PROMPT
All lines from the one with "Continue the Blender" to the end need to be copied exactly, with nothing before them.
-- begin GIVEN MATERIAL --
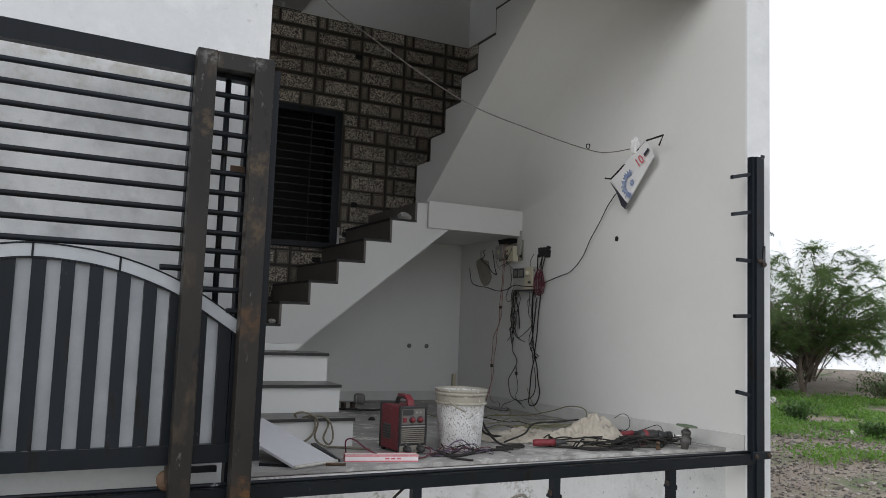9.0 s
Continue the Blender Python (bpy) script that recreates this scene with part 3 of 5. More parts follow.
# ---- more materials ----
RED = surface("scuffed_red_enamel", (0.13, 0.011, 0.018), (0.2, 0.024, 0.032), 8, 60, 0.5, 0.1, stains=(((0.07, 0.03, 0.028), 12.0, 0.56, 0.7), ((0.3, 0.2, 0.19), 30.0, 0.64, 0.7)))
BLACK_PLASTIC = surface("black_plastic", (0.02, 0.02, 0.021), (0.04, 0.04, 0.04), 9, 80, 0.5, 0.1)
RUBBER = surface("black_cable_rubber", (0.012, 0.0115, 0.011), (0.036, 0.033, 0.03), 12, 70, 0.75, 0.1, spec=0.25)
OLD_CABLE = surface("weathered_grey_cable", (0.1, 0.09, 0.08), (0.18, 0.165, 0.15), 12, 70, 0.5, 0.1)
PINK_WIRE = surface("faded_pink_wire", (0.3, 0.11, 0.09), (0.34, 0.16, 0.12), 10, 60, 0.6, 0.05)
RED_WIRE = surface("red_wire", (0.13, 0.014, 0.028), (0.08, 0.013, 0.03), 10, 60, 0.5, 0.05)
OLIVE_WIRE = surface("yellow_green_wire", (0.22, 0.2, 0.08), (0.13, 0.125, 0.06), 10, 60, 0.6, 0.05)
PURPLE_WIRE = surface("violet_wire", (0.05, 0.033, 0.065), (0.1, 0.065, 0.11), 10, 60, 0.5, 0.05)
ROPE = surface("tan_rope", (0.15, 0.13, 0.09), (0.24, 0.21, 0.155), 40, 160, 0.9, 0.6)
PVC = surface("off_white_pvc", (0.84, 0.83, 0.81), (0.74, 0.73, 0.7), 5, 60, 0.45, 0.06, stains=(((0.4, 0.39, 0.35), 9.0, 0.64, 0.74),))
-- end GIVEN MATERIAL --
COMPLETE RESPONSE
Continue the Blender Python (bpy) script that recreates this scene with part 3 of 5. More parts follow.
# ---- more materials ----
RED = surface("scuffed_red_enamel", (0.13, 0.011, 0.018), (0.2, 0.024, 0.032), 8, 60, 0.5, 0.1, stains=(((0.07, 0.03, 0.028), 12.0, 0.56, 0.7), ((0.3, 0.2, 0.19), 30.0, 0.64, 0.7)))
BLACK_PLASTIC = surface("black_plastic", (0.02, 0.02, 0.021), (0.04, 0.04, 0.04), 9, 80, 0.5, 0.1)
RUBBER = surface("black_cable_rubber", (0.012, 0.0115, 0.011), (0.036, 0.033, 0.03), 12, 70, 0.75, 0.1, spec=0.25)
OLD_CABLE = surface("weathered_grey_cable", (0.1, 0.09, 0.08), (0.18, 0.165, 0.15), 12, 70, 0.5, 0.1)
PINK_WIRE = surface("faded_pink_wire", (0.3, 0.11, 0.09), (0.34, 0.16, 0.12), 10, 60, 0.6, 0.05)
RED_WIRE = surface("red_wire", (0.13, 0.014, 0.028), (0.08, 0.013, 0.03), 10, 60, 0.5, 0.05)
OLIVE_WIRE = surface("yellow_green_wire", (0.22, 0.2, 0.08), (0.13, 0.125, 0.06), 10, 60, 0.6, 0.05)
PURPLE_WIRE = surface("violet_wire", (0.05, 0.033, 0.065), (0.1, 0.065, 0.11), 10, 60, 0.5, 0.05)
ROPE = surface("tan_rope", (0.15, 0.13, 0.09), (0.24, 0.21, 0.155), 40, 160, 0.9, 0.6)
PVC = surface("off_white_pvc", (0.84, 0.83, 0.81), (0.74, 0.73, 0.7), 5, 60, 0.45, 0.06, stains=(((0.4, 0.39, 0.35), 9.0, 0.64, 0.74),))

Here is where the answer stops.